Clips as scene scripts:

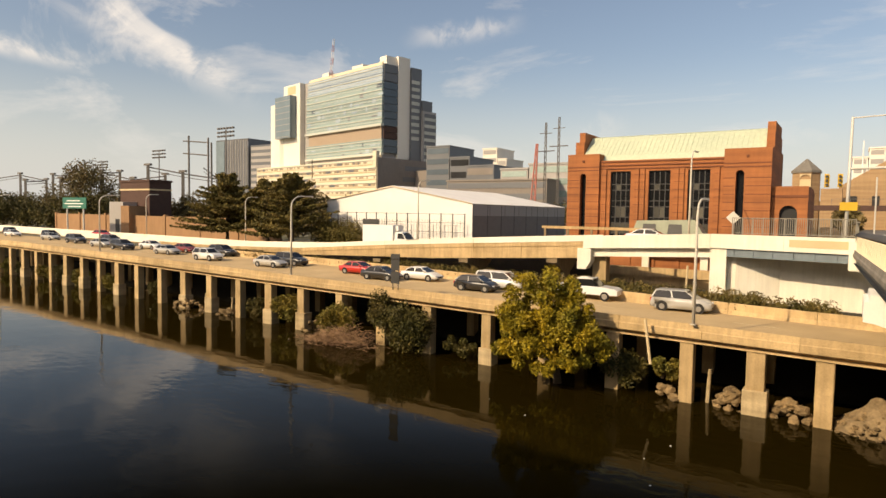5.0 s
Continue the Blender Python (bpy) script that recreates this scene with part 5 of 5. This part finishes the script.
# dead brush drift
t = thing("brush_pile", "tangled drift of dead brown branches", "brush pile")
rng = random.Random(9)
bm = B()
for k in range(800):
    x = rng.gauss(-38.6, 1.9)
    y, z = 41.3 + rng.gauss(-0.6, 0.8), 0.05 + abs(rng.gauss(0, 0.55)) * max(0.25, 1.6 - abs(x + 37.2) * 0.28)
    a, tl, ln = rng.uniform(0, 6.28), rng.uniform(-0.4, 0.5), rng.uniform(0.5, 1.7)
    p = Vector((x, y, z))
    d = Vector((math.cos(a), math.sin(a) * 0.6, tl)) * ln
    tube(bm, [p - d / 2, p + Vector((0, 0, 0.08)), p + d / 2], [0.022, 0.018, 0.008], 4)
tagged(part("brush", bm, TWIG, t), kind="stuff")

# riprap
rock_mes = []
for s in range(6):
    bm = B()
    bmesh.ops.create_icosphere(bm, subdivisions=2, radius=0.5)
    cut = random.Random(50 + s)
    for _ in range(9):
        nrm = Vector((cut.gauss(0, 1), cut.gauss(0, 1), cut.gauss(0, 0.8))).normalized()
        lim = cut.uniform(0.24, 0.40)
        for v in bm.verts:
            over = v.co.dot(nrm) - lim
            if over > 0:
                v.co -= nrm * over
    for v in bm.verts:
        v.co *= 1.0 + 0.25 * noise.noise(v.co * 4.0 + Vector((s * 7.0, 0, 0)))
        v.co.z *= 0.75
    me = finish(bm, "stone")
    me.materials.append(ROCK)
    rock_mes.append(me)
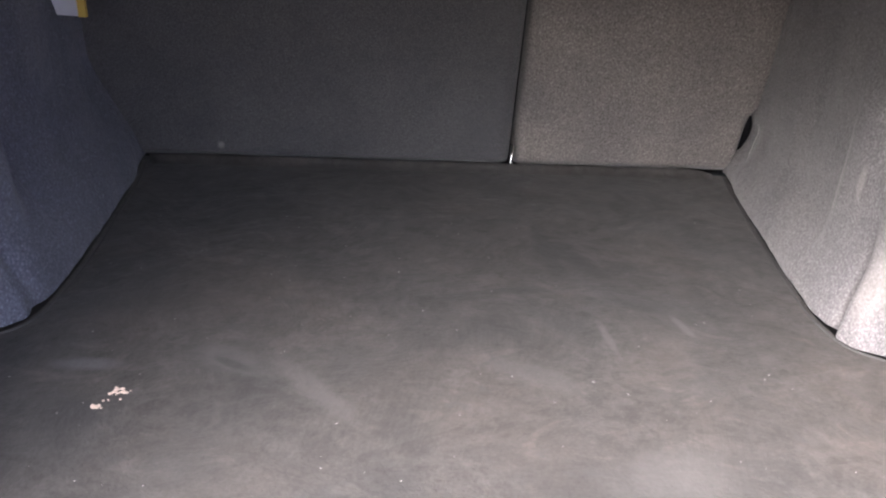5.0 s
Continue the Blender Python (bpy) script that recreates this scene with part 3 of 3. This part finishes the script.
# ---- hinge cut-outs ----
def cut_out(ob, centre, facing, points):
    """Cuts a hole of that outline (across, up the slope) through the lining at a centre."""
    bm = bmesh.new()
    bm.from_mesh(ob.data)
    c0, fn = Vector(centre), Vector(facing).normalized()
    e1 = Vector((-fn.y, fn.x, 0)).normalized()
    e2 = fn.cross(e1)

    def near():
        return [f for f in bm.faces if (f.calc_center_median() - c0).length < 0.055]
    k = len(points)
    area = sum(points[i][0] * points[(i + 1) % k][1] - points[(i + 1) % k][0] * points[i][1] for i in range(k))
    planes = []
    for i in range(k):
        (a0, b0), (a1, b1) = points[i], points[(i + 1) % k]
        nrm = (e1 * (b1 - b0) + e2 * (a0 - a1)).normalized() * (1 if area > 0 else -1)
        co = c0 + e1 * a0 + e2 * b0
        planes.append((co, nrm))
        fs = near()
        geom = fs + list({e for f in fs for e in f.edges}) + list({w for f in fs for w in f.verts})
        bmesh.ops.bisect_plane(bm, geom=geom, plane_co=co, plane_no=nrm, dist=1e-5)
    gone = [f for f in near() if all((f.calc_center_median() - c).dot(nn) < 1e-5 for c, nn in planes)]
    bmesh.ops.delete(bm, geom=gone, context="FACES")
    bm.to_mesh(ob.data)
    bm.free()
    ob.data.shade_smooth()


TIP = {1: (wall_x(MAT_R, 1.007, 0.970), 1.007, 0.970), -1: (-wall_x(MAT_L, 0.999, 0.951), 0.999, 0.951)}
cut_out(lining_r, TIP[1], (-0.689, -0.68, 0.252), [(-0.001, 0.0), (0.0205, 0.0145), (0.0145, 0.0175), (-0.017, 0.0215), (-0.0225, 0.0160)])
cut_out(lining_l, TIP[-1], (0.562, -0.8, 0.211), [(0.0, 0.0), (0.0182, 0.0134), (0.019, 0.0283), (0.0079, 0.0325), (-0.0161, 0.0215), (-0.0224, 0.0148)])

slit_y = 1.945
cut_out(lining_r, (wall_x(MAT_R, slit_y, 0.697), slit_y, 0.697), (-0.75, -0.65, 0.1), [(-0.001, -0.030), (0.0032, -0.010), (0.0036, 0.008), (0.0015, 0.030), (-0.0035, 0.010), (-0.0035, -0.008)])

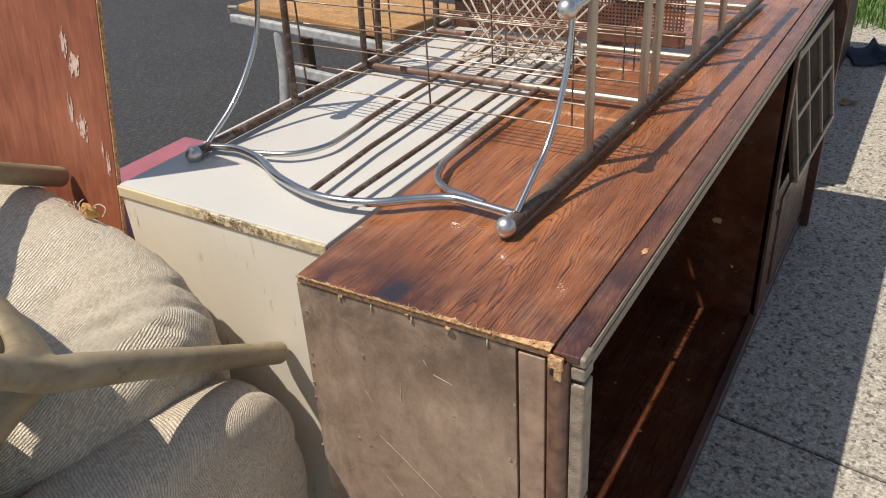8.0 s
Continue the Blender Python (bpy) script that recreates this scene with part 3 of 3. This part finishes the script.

◆ **Set problem**: Can you restate all the records above word for word while dropping the pictures?

◆ **Full output**:
5.0 s
Continue the Blender Python (bpy) script that recreates this scene with part 5 of 5. This part finishes the script.
# dead brush drift
t = thing("brush_pile", "tangled drift of dead brown branches", "brush pile")
rng = random.Random(9)
bm = B()
for k in range(800):
    x = rng.gauss(-38.6, 1.9)
    y, z = 41.3 + rng.gauss(-0.6, 0.8), 0.05 + abs(rng.gauss(0, 0.55)) * max(0.25, 1.6 - abs(x + 37.2) * 0.28)
    a, tl, ln = rng.uniform(0, 6.28), rng.uniform(-0.4, 0.5), rng.uniform(0.5, 1.7)
    p = Vector((x, y, z))
    d = Vector((math.cos(a), math.sin(a) * 0.6, tl)) * ln
    tube(bm, [p - d / 2, p + Vector((0, 0, 0.08)), p + d / 2], [0.022, 0.018, 0.008], 4)
tagged(part("brush", bm, TWIG, t), kind="stuff")

# riprap
rock_mes = []
for s in range(6):
    bm = B()
    bmesh.ops.create_icosphere(bm, subdivisions=2, radius=0.5)
    cut = random.Random(50 + s)
    for _ in range(9):
        nrm = Vector((cut.gauss(0, 1), cut.gauss(0, 1), cut.gauss(0, 0.8))).normalized()
        lim = cut.uniform(0.24, 0.40)
        for v in bm.verts:
            over = v.co.dot(nrm) - lim
            if over > 0:
                v.co -= nrm * over
    for v in bm.verts:
        v.co *= 1.0 + 0.25 * noise.noise(v.co * 4.0 + Vector((s * 7.0, 0, 0)))
        v.co.z *= 0.75
    me = finish(bm, "stone")
    me.materials.append(ROCK)
    rock_mes.append(me)
5.0 s
Continue the Blender Python (bpy) script that recreates this scene with part 3 of 3. This part finishes the script.
# ---- hinge cut-outs ----
def cut_out(ob, centre, facing, points):
    """Cuts a hole of that outline (across, up the slope) through the lining at a centre."""
    bm = bmesh.new()
    bm.from_mesh(ob.data)
    c0, fn = Vector(centre), Vector(facing).normalized()
    e1 = Vector((-fn.y, fn.x, 0)).normalized()
    e2 = fn.cross(e1)

    def near():
        return [f for f in bm.faces if (f.calc_center_median() - c0).length < 0.055]
    k = len(points)
    area = sum(points[i][0] * points[(i + 1) % k][1] - points[(i + 1) % k][0] * points[i][1] for i in range(k))
    planes = []
    for i in range(k):
        (a0, b0), (a1, b1) = points[i], points[(i + 1) % k]
        nrm = (e1 * (b1 - b0) + e2 * (a0 - a1)).normalized() * (1 if area > 0 else -1)
        co = c0 + e1 * a0 + e2 * b0
        planes.append((co, nrm))
        fs = near()
        geom = fs + list({e for f in fs for e in f.edges}) + list({w for f in fs for w in f.verts})
        bmesh.ops.bisect_plane(bm, geom=geom, plane_co=co, plane_no=nrm, dist=1e-5)
    gone = [f for f in near() if all((f.calc_center_median() - c).dot(nn) < 1e-5 for c, nn in planes)]
    bmesh.ops.delete(bm, geom=gone, context="FACES")
    bm.to_mesh(ob.data)
    bm.free()
    ob.data.shade_smooth()


TIP = {1: (wall_x(MAT_R, 1.007, 0.970), 1.007, 0.970), -1: (-wall_x(MAT_L, 0.999, 0.951), 0.999, 0.951)}
cut_out(lining_r, TIP[1], (-0.689, -0.68, 0.252), [(-0.001, 0.0), (0.0205, 0.0145), (0.0145, 0.0175), (-0.017, 0.0215), (-0.0225, 0.0160)])
cut_out(lining_l, TIP[-1], (0.562, -0.8, 0.211), [(0.0, 0.0), (0.0182, 0.0134), (0.019, 0.0283), (0.0079, 0.0325), (-0.0161, 0.0215), (-0.0224, 0.0148)])

slit_y = 1.945
cut_out(lining_r, (wall_x(MAT_R, slit_y, 0.697), slit_y, 0.697), (-0.75, -0.65, 0.1), [(-0.001, -0.030), (0.0032, -0.010), (0.0036, 0.008), (0.0015, 0.030), (-0.0035, 0.010), (-0.0035, -0.008)])

8.0 s
Continue the Blender Python (bpy) script that recreates this scene with part 3 of 3. This part finishes the script.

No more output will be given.